Price is where the trap is baited. A modest discount under official list is a margin on volume infrastructure. A gateway 80% under list is reselling gray-market capacity that disappears — the savings come from somewhere, and it's usually authenticity or stability.
- Priced per model against the official rate (auditable), not a vague blanket discount?
- Pay-as-you-go, or locked behind subscriptions and expiring credits?
- Does the balance expire? Are there minimums?
The one-minute due-diligence run
Don't take the marketing page's word — or ours. Run the checks:
# gateway_due_diligence.py
# Run against any OpenAI-compatible gateway before you trust it in production.
# Five checks, well under a cent, about a minute.
import tiktoken
from openai import OpenAI
client = OpenAI(api_key="sk-...", base_url="https://api.brievio.com/v1")
# 1. HONEST BILLING — reported prompt_tokens vs a local tokenizer count.
msgs = [{"role": "user", "content": "Reply with the single word: ok."}]
r = client.chat.completions.create(model="claude-sonnet-4-6", messages=msgs, max_tokens=5)
local = len(tiktoken.get_encoding("cl100k_base").encode(msgs[0]["content"]))
print("token ratio (want ~1.0-1.6x):", round(r.usage.prompt_tokens / local, 1))
# 2. GENUINE MODEL — a real structured tool_call, not JSON jammed into text.
r = client.chat.completions.create(
model="claude-sonnet-4-6",
messages=[{"role": "user", "content": "weather in Tokyo? use the tool"}],
tools=[{"type": "function", "function": {"name": "get_weather",
"parameters": {"type": "object", "properties": {"city": {"type": "string"}}}}}],
)
print("returns real tool_calls:", r.choices[0].message.tool_calls is not None)
# 3. FAILED CALLS FREE — send a deliberately bad request, then check your usage
# page: a 4xx/5xx should cost nothing.
# 4. CONTEXT — needle-in-haystack at the model's claimed window (see the
# "is your Claude really Claude" post for the snippet).
# 5. TERMS — a public status page + published SLA exist; pricing is per-model
# against the official rate, not a vague "80% off everything".Where Brievio lands on its own checklist
Being honest about our own scorecard: Brievio routes the genuine first-party models over tier-1 cloud channels with full context and native features intact; bills true token counts and charges nothing on failed calls; prices each model about 15% under official list (image and video deeper), pay-as-you-go, balance that doesn't expire.
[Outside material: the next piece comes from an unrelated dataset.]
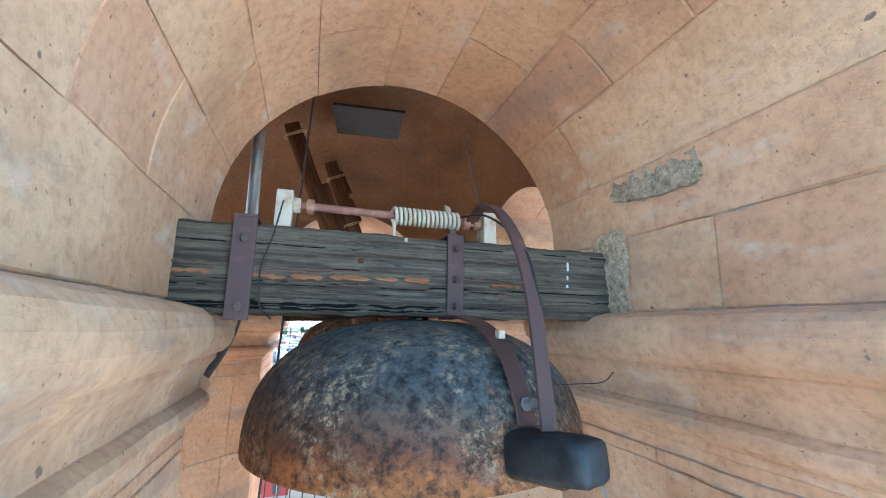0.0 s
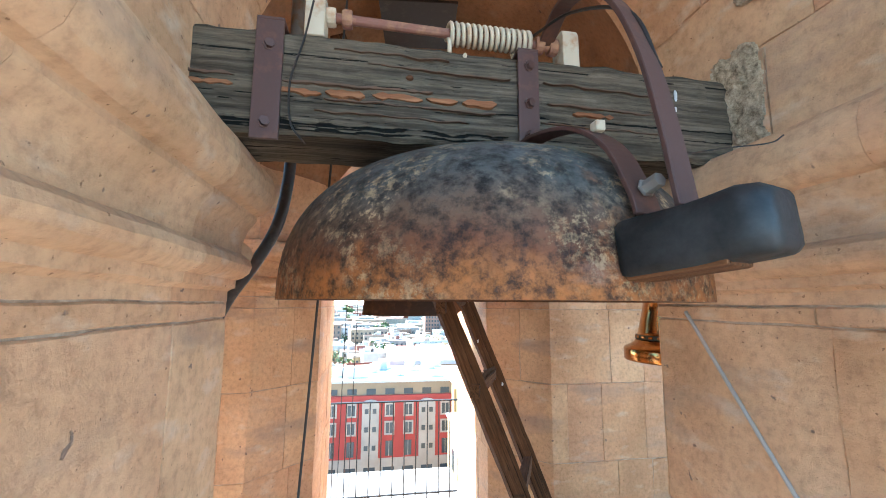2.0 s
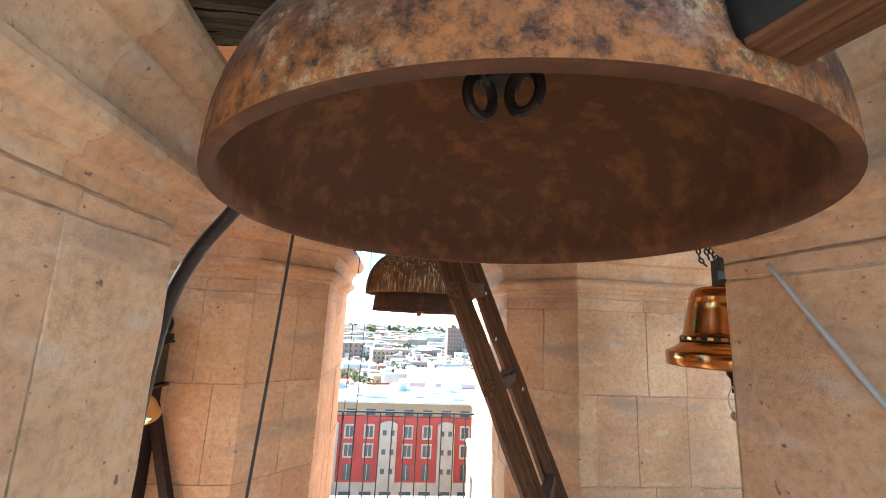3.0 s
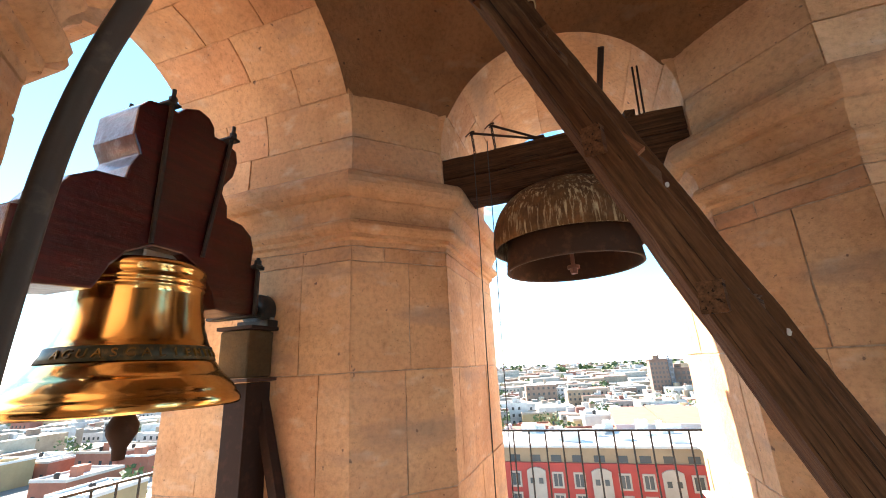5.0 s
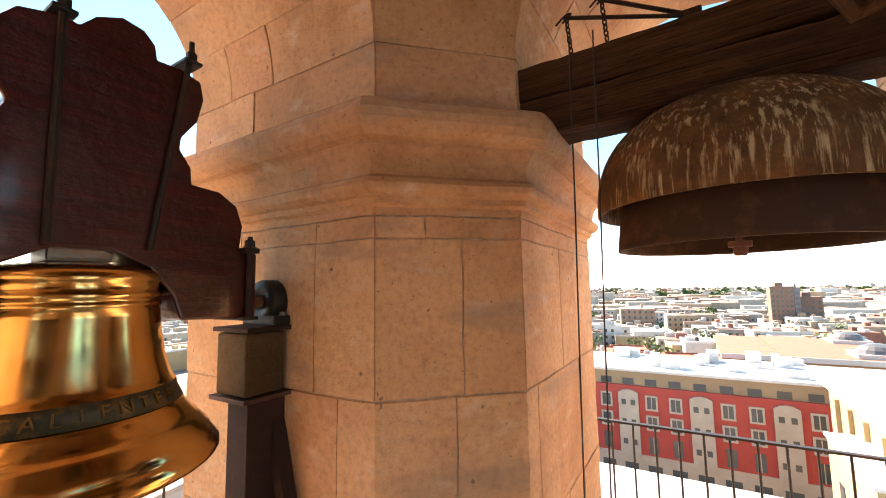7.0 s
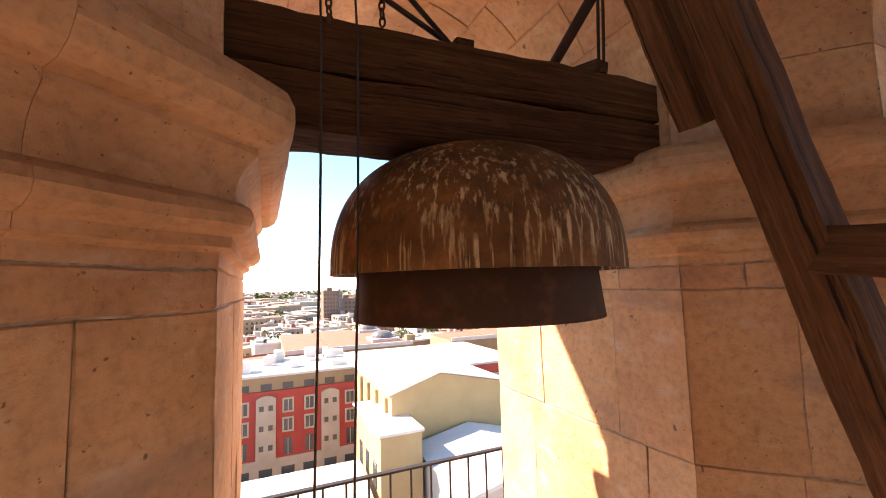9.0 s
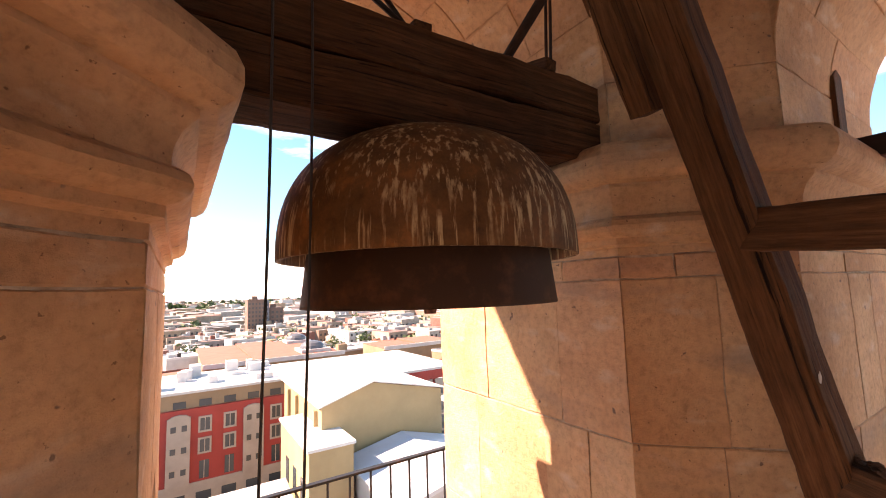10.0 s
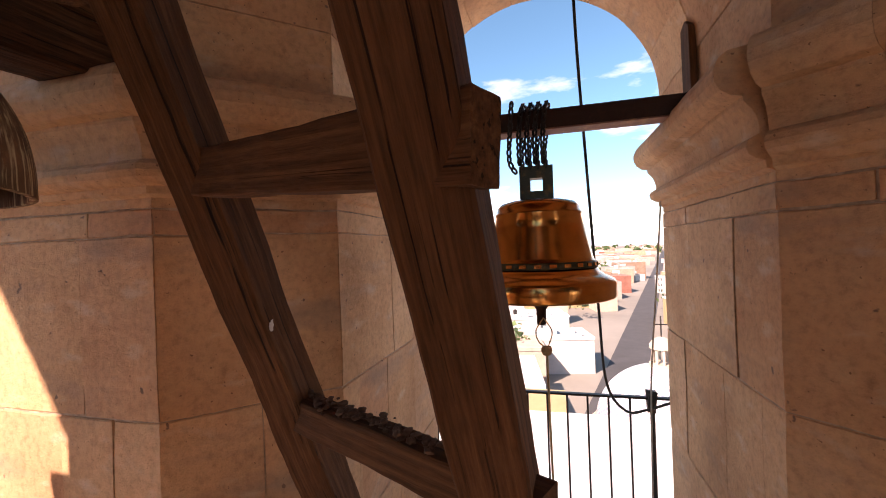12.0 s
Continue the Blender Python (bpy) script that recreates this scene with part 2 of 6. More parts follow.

Where we don't win: going direct still beats us on day-one model access and provider-of-record contracts, and OpenRouter covers a far wider open-source long tail. See the full comparisons and pricing, then run the script above against whichever gateways are on your shortlist.
The whole point of a checklist is that you can apply it to everyone, including the vendor who wrote it. Apply it to us.